Authors: Ramsbottom KA, Carr DF, Rigden DJ, Jones AR

Abstract: INTRODUCTION: Adverse drug reactions have been linked with HLA alleles in different studies. These HLA proteins play an essential role in the adaptive immune response for the presentation of self and non-self peptides. Anti-thyroid drugs methimazole and propylthiouracil have been associated with drug induced agranulocytosis (severe lower white blood cell count) in patients with B*27:05, B*38:02 and DRB1*08:03 alleles in different populations: Taiwanese, Vietnamese, Han Chinese and Caucasian. METHODS: In this study, informatics methods were used to investigate if any sequence or structural similarities exist between the two associated HLA-B alleles, compared with a set of "control" alleles assumed not be associated, which could help explain the molecular basis of the adverse drug reaction. We demonstrated using MHC Motif Viewer and MHCcluster that the two alleles do not have a propensity to bind similar peptides, and thus at a gross level the structure of the antigen presentation region of the two alleles are not similar. We also performed multiple sequence alignment to identify polymorphisms shared by the risk but not by the control alleles and molecular docking to compare the predicted binding poses of the drug-allele combinations.
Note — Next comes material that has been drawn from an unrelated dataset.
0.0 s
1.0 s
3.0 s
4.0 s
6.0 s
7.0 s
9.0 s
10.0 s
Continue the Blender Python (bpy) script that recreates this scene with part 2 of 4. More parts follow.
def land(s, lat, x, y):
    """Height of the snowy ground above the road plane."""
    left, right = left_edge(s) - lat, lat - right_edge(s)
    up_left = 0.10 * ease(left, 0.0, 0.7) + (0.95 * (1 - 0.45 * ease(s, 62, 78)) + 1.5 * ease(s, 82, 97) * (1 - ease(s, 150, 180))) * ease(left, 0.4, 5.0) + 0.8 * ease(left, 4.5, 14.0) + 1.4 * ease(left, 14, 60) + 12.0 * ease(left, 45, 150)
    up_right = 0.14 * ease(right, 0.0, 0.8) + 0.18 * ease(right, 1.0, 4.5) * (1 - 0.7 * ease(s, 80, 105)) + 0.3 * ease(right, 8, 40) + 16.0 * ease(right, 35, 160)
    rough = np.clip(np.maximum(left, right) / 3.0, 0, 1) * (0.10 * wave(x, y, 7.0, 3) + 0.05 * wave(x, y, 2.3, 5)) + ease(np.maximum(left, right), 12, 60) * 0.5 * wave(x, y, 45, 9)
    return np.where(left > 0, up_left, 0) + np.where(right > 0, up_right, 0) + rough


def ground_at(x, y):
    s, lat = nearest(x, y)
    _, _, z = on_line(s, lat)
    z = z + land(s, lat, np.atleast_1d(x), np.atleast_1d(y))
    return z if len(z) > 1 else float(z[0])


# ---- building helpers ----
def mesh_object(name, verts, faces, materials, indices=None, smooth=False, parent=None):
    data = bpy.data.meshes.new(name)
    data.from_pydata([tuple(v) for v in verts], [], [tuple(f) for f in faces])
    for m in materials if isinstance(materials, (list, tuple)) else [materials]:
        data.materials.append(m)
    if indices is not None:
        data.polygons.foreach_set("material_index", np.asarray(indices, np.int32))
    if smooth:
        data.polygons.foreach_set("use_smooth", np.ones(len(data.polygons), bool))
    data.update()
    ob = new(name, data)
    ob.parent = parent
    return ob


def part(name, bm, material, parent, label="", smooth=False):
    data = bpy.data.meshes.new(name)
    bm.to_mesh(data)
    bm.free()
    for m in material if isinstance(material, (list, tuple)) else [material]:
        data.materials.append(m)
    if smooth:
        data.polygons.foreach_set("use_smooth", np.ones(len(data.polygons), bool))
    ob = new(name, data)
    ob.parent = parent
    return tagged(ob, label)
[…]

RESULTS: Two residues, Cys67 and Thr80, were identified from the multiple sequence alignments to be unique to these risk alleles alone. The molecular docking showed the poses of the risk alleles to favour the F-pocket of the peptide binding groove, close to the Thr80 residue, with the control alleles generally favouring a different pocket. The data are thus suggestive that Thr80 may be a critical residue in HLA-mediated anti-thyroid drug induced agranulocytosis, and thus can guide future research and risk assessment.